Judge denies city’s request to change venue in ROC lawsuit

(WISH Photo)

INDIANAPOLIS (WISH) — The legal battle over a controversial city-leased property took another twist Thursday with a judge denying a request from city attorneys to move the lawsuit out of Marion County.

Attorneys for Mayor Greg Ballard’s administration had requested a change of venue in the lawsuit involving the Regional Operation Center, ROC. In the five-page ruling, the judge also shot down a motion by city attorneys challenging the investigative powers of the council’s ROC committee.

Last month, attorneys for the city-county council sued Mayor Ballard’s administration, claiming city attorneys failed to turn over records to the council related to the ROC lease agreement. The council committee was formed last fall to investigate the lease agreement between Alex Carroll, who owns the ROC building located in the former Eastgate Mall property, and Mayor Ballard’s administration.

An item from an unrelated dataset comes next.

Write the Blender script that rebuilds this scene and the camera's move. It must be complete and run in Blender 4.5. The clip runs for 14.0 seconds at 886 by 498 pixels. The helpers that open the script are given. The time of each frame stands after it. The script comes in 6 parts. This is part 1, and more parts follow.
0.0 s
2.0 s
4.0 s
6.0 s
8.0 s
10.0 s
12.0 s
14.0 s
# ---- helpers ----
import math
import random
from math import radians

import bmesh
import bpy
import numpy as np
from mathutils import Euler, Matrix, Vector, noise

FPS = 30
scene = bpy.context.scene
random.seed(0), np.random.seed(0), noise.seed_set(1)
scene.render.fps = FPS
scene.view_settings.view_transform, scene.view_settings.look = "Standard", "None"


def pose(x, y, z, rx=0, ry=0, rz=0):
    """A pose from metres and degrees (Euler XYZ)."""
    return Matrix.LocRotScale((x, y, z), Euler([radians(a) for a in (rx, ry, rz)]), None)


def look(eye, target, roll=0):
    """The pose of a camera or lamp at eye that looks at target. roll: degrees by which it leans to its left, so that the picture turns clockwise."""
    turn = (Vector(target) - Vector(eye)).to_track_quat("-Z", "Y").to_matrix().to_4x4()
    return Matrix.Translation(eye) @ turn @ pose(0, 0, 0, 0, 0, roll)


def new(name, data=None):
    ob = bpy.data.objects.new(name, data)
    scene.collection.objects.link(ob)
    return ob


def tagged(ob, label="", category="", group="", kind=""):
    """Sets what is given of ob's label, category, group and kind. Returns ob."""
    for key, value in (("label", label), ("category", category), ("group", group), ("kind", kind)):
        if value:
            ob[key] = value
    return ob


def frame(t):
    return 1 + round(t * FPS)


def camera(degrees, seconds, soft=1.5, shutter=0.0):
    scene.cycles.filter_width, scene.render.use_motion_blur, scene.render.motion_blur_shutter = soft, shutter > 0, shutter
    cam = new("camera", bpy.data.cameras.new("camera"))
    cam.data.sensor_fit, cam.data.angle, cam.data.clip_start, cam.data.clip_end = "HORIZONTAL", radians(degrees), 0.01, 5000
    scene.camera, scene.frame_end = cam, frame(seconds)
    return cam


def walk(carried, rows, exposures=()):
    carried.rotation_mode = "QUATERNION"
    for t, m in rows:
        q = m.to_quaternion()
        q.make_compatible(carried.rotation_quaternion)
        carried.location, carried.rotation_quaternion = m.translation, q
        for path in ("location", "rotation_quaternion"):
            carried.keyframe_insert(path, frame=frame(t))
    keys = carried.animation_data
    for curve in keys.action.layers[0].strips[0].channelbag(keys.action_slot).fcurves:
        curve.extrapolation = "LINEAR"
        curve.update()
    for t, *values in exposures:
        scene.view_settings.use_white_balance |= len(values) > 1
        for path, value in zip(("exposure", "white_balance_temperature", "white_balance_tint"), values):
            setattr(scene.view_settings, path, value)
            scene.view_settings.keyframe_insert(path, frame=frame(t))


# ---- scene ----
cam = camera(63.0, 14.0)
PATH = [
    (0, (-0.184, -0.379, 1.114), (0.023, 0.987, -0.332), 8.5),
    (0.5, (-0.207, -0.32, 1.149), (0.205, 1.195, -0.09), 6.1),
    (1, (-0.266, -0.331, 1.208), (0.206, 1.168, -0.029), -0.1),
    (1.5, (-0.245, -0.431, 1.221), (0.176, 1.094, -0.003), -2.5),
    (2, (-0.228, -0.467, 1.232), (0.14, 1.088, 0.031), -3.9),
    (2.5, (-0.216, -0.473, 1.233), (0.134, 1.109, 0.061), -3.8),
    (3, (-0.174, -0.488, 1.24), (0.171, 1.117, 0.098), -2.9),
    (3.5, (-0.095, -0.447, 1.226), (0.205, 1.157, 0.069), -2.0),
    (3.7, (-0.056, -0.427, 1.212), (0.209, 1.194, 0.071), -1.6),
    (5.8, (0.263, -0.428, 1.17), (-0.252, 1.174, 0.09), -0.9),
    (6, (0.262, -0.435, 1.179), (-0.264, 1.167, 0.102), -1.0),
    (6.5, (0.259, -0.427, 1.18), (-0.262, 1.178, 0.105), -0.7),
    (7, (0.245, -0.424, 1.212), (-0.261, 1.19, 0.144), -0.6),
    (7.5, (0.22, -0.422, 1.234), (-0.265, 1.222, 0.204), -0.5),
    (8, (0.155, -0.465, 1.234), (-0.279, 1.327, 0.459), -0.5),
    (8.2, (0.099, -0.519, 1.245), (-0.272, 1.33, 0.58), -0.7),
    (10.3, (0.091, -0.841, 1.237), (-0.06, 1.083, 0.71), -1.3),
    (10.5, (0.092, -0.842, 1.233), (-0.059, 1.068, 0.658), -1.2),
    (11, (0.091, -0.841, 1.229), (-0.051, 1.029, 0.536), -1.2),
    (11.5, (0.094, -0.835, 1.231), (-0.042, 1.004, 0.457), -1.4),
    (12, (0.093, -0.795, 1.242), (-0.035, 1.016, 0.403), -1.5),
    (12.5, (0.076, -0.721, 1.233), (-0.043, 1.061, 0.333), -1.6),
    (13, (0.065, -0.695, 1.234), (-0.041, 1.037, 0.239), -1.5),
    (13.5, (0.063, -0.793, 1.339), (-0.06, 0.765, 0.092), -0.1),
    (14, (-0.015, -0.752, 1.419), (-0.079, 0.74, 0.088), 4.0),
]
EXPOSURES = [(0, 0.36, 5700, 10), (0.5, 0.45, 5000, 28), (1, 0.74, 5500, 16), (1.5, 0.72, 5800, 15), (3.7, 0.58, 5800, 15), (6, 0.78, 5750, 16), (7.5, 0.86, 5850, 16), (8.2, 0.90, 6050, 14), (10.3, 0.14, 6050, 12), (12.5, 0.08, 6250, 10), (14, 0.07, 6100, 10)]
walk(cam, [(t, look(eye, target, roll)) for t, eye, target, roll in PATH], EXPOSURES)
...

Some city leaders have considered the deal unfavorable because the $18 million lease deal binds the city to pay $57,000 in rent for the first half of the 25-year deal. During the term of the agreement, the rent eventually increases and the city doesn’t own the building. In addition, members of the ROC investigative committee contend that rules that govern how the city enters lease agreements were ignored or misunderstood.

A state police investigation was requested by Marion County Prosecutor Terry Curry’s office. At last check, that investigation had not concluded.

The ROC facility, that once served as a public safety hub and provided security during the 2012 Super Bowl, has been closed since September after city inspectors found numerous safety violations. That led to a separate legal battle between Carroll and the city, which ended in December with the city agreeing to pay Carroll to make what it considered to be necessary safety upgrades.

Earlier this week, I-Team 8 learned from Carroll that the safety upgrades, including the addition of a firewall in the basement, had been completed and the city’s homeland security department would move back into the building before this weekend’s Indianapolis 500, according to Al Larsen, a spokesman for the Department of Public Safety.